Les yeux rivés sur le téléviseur, Ahmed prie. Comme les milliers de Gazaouis qui espèrent, comme lui, passer la frontière entre Gaza et l’Egypte. Depuis le 3 juillet, date à laquelle le président islamiste Mohamed Morsi a été destitué, les Gazaouis renouent avec les longues files d’attentes devant le point de passage de Rafah, à la frontière sud de la bande de Gaza. Le 5 juillet, l’Egypte décide de fermer le terminal, unique accès au territoire palestinien qui ne soit pas contrôlé par Israël, à la suite d’attaques dans le Sinaï qui ont coûté la vie à un soldat et cinq policiers.
Les forces de sécurité égyptiennes ont également fermé des tunnels de contrebande sous la frontière, provoquant une importante pénurie de carburant et une hausse des prix dans la bande de Gaza. Le 10 juillet, le terminal de Rafah a été ouvert, mais seulement dans le sens des entrées vers le territoire palestinien. Chaque jour, Ahmed espère sortir. Il appelle ses contacts et scrute les moindres évolutions de la situation en Egypte. « C’est notre seule frontière, ça compte pour nous», martèle-t-il.
Depuis quelques jours, la frontière est ouverte pendant quatre heures. Mais seuls les malades et les étrangers sont autorisés à la franchir. Ahmed attend péniblement son tour. Avec la peur au ventre. Chaque jour, il apprend que des affrontements ont éclaté dans le Sinaï entre des groupes armés, et que des Palestiniens ont été arrêtés. Ce 15 juillet, à l’aube, au moins trois personnes ont été tuées et 17 blessées dans la province du Sinaï lors de l’attaque d’un bus transportant des travailleurs d’une usine de ciment. Selon l’agence de presse Reuters, le bus a essuyé des tirs dans la ville d’El Arish, dernière localité égyptienne avant la bande de Gaza.

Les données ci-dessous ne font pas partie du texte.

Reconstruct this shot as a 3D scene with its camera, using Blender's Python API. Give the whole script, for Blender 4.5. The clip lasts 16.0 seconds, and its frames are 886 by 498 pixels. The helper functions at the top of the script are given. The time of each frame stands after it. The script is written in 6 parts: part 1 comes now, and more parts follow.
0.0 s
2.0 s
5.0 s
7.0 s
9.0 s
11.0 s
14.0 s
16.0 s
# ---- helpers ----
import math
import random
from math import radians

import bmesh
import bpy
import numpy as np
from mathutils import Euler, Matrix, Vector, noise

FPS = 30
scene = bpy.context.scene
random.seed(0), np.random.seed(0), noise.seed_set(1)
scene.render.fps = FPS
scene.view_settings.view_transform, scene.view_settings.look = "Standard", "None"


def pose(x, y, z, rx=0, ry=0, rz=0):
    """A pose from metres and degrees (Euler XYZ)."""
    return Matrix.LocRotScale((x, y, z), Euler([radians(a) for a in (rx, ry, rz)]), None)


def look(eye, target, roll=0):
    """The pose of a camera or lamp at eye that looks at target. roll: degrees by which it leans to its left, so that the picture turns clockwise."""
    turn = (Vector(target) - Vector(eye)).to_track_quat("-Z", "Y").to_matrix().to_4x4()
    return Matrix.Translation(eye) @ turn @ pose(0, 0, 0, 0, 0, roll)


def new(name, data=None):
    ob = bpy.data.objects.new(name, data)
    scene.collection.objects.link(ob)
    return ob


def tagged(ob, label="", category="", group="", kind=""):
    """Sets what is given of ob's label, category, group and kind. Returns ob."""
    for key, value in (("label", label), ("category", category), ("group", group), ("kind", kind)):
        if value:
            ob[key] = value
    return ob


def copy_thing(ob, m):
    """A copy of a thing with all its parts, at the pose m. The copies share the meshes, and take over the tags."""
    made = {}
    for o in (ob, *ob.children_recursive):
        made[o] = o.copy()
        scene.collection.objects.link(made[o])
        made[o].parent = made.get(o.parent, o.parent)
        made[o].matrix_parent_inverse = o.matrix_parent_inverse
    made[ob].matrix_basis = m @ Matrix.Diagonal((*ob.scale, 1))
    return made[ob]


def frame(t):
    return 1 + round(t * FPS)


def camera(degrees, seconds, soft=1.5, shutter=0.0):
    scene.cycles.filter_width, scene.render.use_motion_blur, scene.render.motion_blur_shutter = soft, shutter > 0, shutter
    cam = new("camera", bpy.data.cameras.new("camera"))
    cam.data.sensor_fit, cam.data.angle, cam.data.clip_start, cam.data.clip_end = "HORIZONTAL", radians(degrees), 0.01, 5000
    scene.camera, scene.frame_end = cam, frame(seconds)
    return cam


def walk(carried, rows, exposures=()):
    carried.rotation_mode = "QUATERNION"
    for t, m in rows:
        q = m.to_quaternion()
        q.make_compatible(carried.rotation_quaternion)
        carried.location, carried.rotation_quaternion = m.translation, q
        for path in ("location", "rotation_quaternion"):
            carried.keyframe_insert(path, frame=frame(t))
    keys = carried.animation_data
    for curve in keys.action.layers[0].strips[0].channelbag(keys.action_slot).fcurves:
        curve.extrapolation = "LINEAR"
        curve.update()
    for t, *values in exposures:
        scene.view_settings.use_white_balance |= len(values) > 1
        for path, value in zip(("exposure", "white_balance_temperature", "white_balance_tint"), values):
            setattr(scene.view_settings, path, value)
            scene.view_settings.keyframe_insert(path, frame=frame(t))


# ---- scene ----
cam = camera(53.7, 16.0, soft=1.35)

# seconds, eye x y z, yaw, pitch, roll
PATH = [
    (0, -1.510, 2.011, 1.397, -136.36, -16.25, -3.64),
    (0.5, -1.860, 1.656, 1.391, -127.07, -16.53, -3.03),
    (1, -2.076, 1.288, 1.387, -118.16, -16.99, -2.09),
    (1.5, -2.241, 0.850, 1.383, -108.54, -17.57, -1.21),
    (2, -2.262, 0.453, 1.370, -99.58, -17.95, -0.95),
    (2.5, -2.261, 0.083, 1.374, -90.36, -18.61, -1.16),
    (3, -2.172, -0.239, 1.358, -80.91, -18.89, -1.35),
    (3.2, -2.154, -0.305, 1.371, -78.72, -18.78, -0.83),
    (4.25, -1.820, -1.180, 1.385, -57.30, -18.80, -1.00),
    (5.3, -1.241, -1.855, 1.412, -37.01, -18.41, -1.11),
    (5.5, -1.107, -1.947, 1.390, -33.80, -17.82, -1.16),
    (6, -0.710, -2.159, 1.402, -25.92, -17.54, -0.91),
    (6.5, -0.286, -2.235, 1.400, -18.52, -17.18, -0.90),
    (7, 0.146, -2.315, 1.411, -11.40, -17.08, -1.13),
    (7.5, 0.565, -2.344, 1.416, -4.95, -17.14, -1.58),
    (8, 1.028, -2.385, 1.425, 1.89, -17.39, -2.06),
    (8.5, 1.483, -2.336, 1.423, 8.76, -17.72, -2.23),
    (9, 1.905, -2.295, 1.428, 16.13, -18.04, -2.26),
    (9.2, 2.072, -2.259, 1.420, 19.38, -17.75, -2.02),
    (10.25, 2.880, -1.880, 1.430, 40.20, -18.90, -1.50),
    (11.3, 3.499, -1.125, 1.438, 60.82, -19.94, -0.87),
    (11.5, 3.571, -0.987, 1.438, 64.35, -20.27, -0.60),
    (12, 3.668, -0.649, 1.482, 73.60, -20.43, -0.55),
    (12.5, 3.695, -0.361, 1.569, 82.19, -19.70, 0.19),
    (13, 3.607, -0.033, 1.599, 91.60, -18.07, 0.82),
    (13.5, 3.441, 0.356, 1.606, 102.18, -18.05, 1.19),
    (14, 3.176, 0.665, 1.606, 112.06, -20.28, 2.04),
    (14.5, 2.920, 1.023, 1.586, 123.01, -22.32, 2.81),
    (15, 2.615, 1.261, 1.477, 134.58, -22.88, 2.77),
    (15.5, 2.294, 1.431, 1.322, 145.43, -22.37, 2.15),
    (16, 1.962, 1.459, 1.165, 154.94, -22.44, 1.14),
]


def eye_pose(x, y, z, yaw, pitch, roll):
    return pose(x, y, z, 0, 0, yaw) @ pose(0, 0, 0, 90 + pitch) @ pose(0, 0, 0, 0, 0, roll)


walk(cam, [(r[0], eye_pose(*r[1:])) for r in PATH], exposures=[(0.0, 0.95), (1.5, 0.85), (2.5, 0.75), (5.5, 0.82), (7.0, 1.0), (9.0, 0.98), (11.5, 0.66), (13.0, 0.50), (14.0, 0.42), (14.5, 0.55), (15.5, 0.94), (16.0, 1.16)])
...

Les militants islamistes du Hamas, branche palestinienne des Frères musulmans au pouvoir à Gaza depuis 2006, sont soupçonnés d’être plus ou moins liés à l’anarchie qui règne dans le Sinaï. Une région hors contrôle bien avant la destitution de Mohamed Morsi: actes de banditisme, enlèvements, trafic humains et de marchandises fleurissent dans cette région hautement stratégique. Outre ses 240 kilomètres de frontières communes avec Israël, la région demeure la seule porte d’entrée et de sortie de la bande de Gaza depuis 2006.
Même s’il parvient à sortir, Ahmed craint des représailles à son arrivée à l’aéroport du Caire. Certes, lors de ses précédents passages, les autorités égyptiennes n’avaient jamais brillé par leur sympathie. «Si une personne tombe malade en Egypte, on dira toujours que c’est à cause des Palestiniens », ironise-t-il.
Mais, cette fois, les Palestiniens sont assimilés au camp des perdants, celui qui serait prêt à mettre en péril la stabilité du pays en recourant à la force armée.«Les forces de sécurité peuvent, à tout moment, m’arrêter. Pour eux, je suis du côté des Frères musulmans.»
«Le gros problème de la bande de Gaza, c’est qu’elle vit à l’heure égyptienne. Si une crise, comme c’est le cas en ce moment, se déclenche en Egypte, Gaza est la première ville palestinienne à être touchée. »
Ahmed sent aussi une crispation parmi les hommes du Hamas. Pour eux, la mise à l’écart des Frères musulmans en Egypte ne doit pas essaimer dans les autres pays de la région où les Frères sont au pouvoir. «Les restaurants et les cafés n’ont plus le droit de diffuser des images de l’actualité égyptienne. Les hommes du Hamas ont peur. Depuis quelques jours, à partir de 22 heures, les taxis et les voitures sont systématiquement fouillés.»